By Tony C. Dreibus
April 3 (Bloomberg) -- Wheat rose for the second straight day on forecasts for persistent dry conditions in parts of the Great Plains, where the U.S. winter crop is emerging from dormancy.
Parts of western Kansas, the Oklahoma Panhandle and West Texas had no rain in the past two weeks, National Weather Service data show. No precipitation is in the forecast for those areas for at least the next five days, Meteorlogix LLC said today. Wheat has more than doubled in the past year, partly because adverse weather hurt crops in 2007.
``The weather in the U.S. might be supportive,'' said William Bayer, a partner at PTI Securities in Chicago. ``The hard-wheat areas stayed dry.''
Wheat futures for July delivery rose 2 cents, or 0.2 percent, to $9.525 a bushel on the Chicago Board of Trade. Futures reached a record $13.495 on Feb. 27 on forecasts that global inventories will dwindle to the lowest in 30 years.
A freeze followed by excessive rain in 2007 hurt plants in the U.S., and drought curbed production in Canada and Australia. Investors are focusing on the winter crop that farmers will begin harvesting in June and the spring wheat set for planting next month.
Greg Soulje, chief meteorologist at This Week in Agribusiness in Schaumburg, Illinois, yesterday said a severe drought from Texas to North Dakota and into the southern Canadian Prairies threatens crops.
More Dry Weather
Dryness will expand into parts of the central Midwest from April through August, further curbing yields, Soulje said at a meeting with clients in Chicago.
Futures also rose on bets that the slump by almost $4 a from the record in February was overdone, Bayer of PTI Securities said.

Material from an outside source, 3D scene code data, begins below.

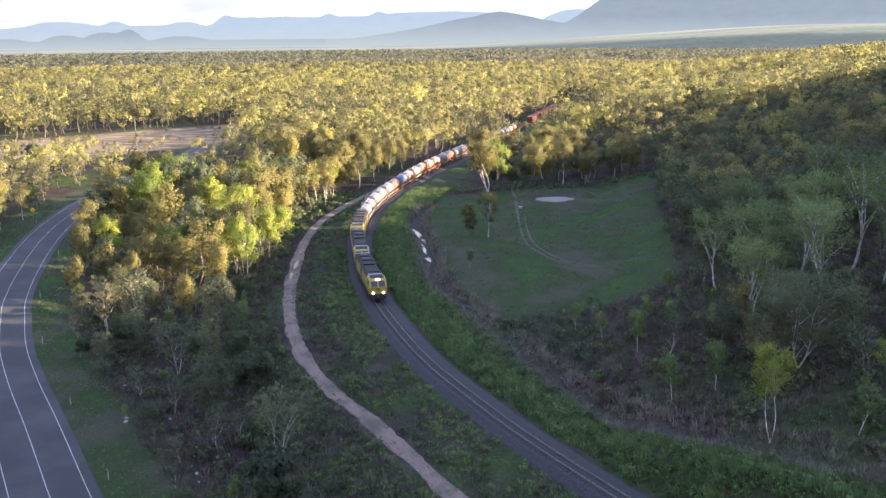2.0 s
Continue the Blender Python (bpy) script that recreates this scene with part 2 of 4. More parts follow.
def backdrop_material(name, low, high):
    """Far ranges that glow; the haze of kilometres of air is put into their colour."""
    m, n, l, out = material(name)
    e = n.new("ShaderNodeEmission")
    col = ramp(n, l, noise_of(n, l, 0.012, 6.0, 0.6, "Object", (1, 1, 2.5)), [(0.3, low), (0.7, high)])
    # haze painted paler towards the foot
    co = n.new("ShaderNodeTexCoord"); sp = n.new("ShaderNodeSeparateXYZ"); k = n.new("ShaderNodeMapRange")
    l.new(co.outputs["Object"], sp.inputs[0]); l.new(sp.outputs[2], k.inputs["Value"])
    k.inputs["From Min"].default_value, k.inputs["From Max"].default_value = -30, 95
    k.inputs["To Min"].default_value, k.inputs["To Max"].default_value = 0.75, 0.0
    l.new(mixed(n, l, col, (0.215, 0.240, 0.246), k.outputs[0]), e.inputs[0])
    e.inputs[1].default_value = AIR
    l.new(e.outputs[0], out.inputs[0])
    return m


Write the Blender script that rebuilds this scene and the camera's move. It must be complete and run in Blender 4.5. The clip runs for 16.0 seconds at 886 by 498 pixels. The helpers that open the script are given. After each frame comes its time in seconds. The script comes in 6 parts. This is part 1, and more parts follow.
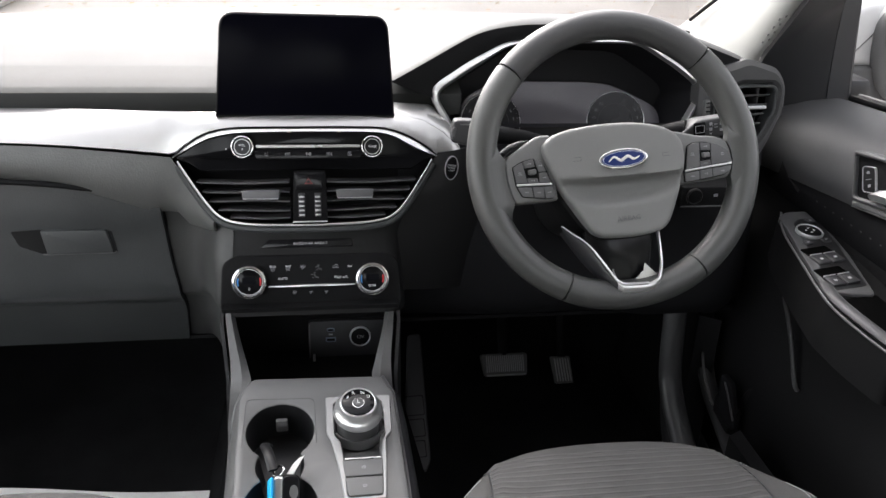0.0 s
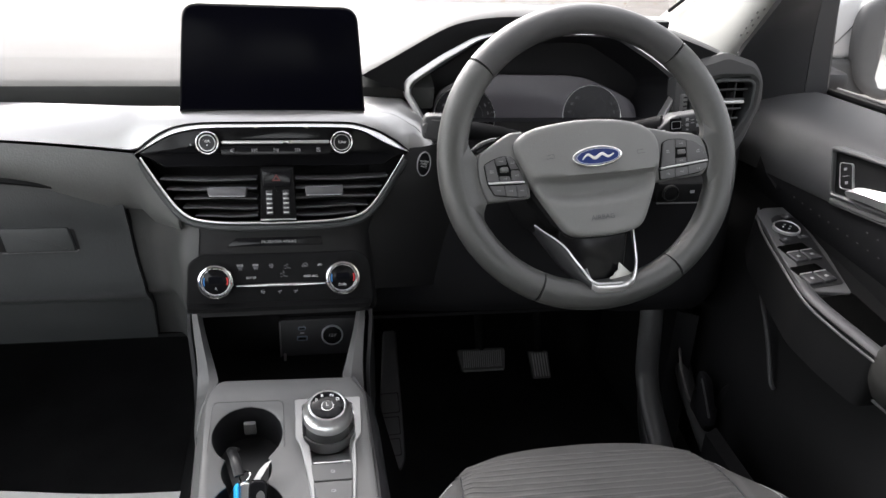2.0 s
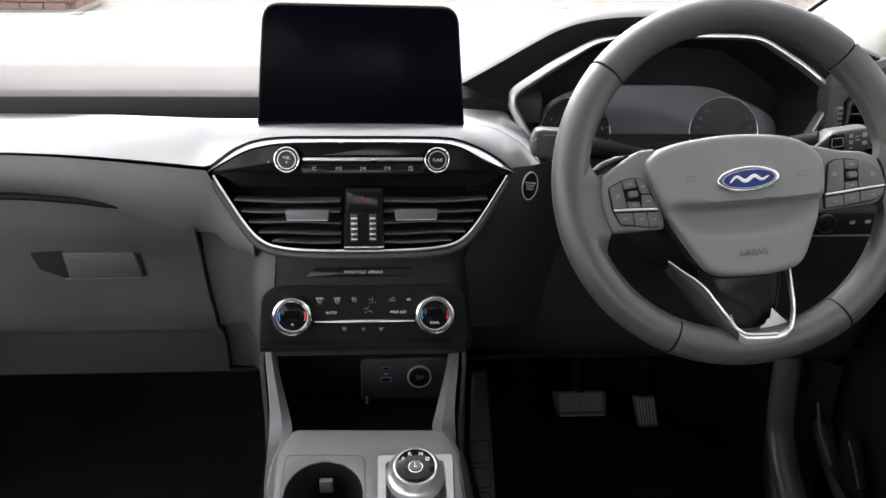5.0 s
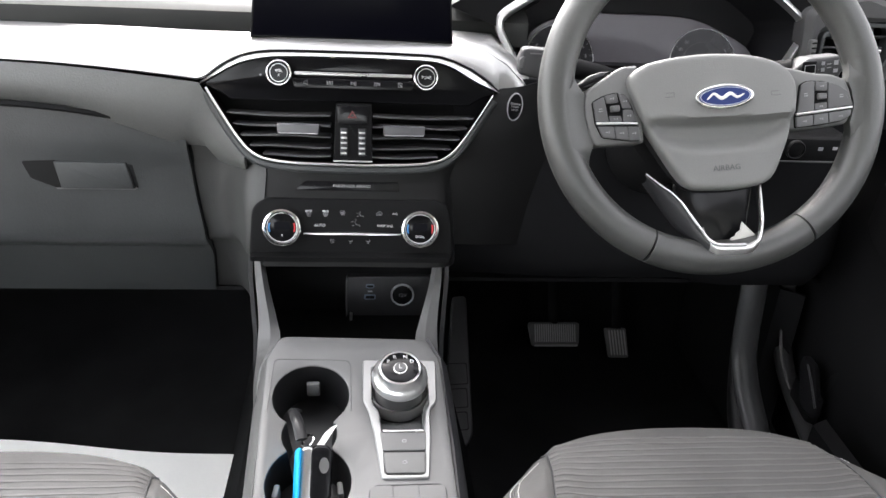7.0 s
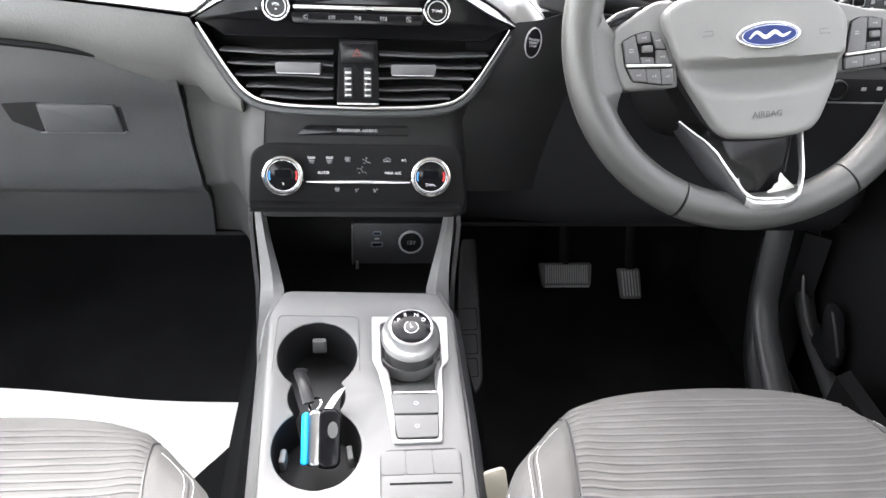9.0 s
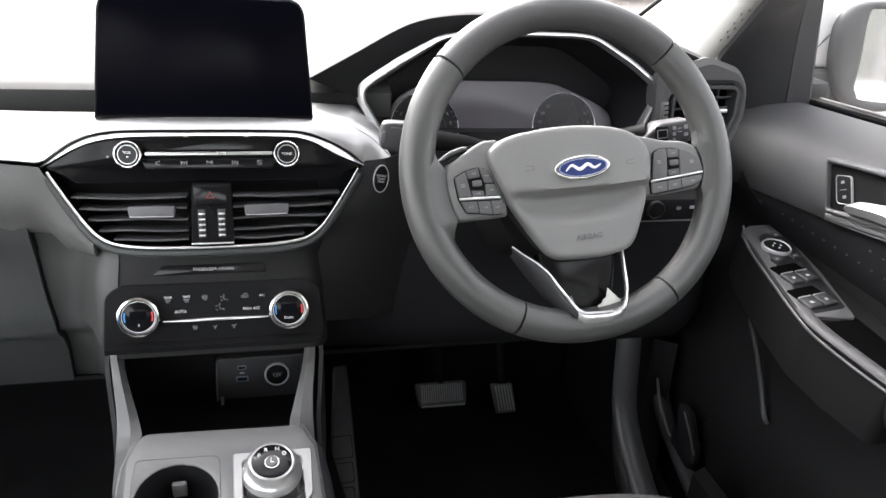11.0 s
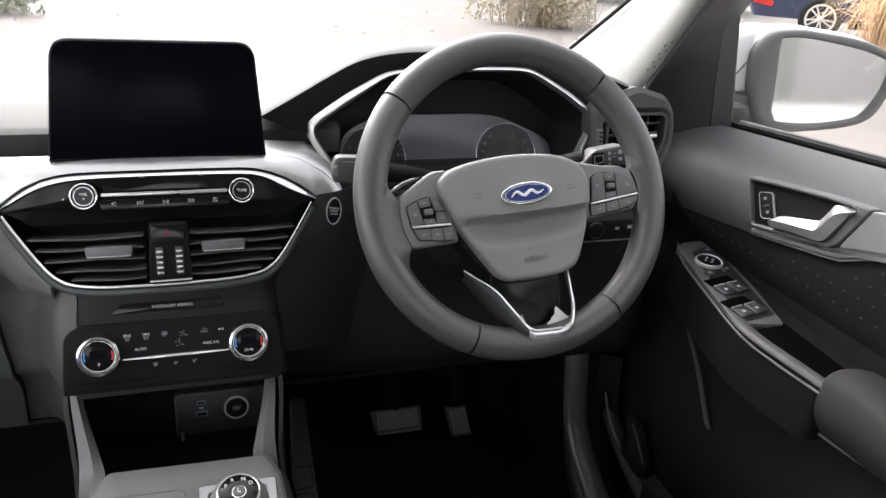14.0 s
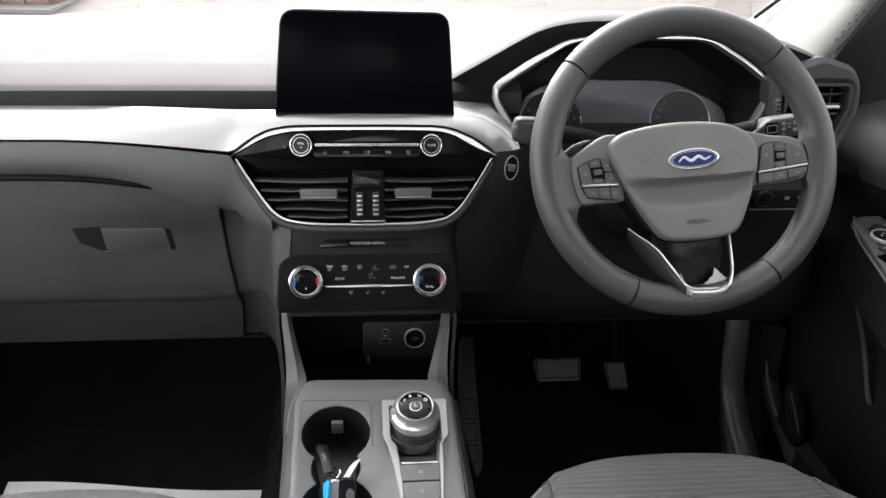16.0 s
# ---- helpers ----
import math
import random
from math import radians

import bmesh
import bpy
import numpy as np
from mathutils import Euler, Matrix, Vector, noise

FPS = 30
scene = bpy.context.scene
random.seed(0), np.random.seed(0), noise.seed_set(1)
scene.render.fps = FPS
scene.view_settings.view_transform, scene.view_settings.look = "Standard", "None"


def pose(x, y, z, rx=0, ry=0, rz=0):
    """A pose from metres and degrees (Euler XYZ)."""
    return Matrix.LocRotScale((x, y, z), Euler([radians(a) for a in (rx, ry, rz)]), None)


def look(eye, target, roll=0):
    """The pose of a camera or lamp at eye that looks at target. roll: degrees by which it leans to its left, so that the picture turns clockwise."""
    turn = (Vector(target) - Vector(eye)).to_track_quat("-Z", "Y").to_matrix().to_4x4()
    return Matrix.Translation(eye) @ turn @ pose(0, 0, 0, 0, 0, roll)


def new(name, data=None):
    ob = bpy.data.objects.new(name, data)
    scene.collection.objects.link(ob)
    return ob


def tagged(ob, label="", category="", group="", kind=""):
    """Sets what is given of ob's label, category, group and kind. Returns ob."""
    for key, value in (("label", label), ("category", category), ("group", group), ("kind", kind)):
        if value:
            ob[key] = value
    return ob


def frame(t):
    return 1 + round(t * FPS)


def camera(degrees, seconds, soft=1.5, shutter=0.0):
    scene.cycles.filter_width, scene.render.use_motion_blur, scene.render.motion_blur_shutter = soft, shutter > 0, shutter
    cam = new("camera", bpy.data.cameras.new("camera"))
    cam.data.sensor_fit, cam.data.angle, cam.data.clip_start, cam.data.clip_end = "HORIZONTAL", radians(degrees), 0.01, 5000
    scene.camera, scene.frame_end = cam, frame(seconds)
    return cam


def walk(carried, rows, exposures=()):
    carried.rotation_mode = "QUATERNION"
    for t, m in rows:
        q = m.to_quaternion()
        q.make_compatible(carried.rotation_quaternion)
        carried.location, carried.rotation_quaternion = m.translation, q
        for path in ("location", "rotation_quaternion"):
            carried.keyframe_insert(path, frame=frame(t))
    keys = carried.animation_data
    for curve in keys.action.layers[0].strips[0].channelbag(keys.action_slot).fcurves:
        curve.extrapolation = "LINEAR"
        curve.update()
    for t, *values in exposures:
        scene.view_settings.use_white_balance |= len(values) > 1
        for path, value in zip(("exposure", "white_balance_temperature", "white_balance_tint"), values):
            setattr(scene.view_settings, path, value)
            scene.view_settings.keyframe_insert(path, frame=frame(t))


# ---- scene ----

``You can't experience a $4 move in a relatively short time without people taking a look at the market,'' he said. ``In the short term, we're oversold, and I suspect we're going to see prices rise.''
Global inventories may fall to 110.4 million metric tons in the year ending May 31, the U.S. Department of Agriculture said in a report on March 11. U.S. stockpiles may plunge to 6.6 million tons, down 47 percent from a year earlier, the agency said.
Turkey said today it plans to buy 100,000 metric tons of wheat. Turkey began holding tenders last year for imports after a drought damaged the domestic crop, slashing output by 20 percent to 15 million tons, according to the Union of Turkish Agricultural Chambers.
``Demand is going to remain because people need to eat,'' Bayer said. ``We're on such a thin edge in terms of supply. It could disappear in a heartbeat. I don't see demand going away anytime soon.''
Wheat was the fourth-biggest U.S. crop in 2007, valued at $13.7 billion, behind corn, soybeans and hay, government data show.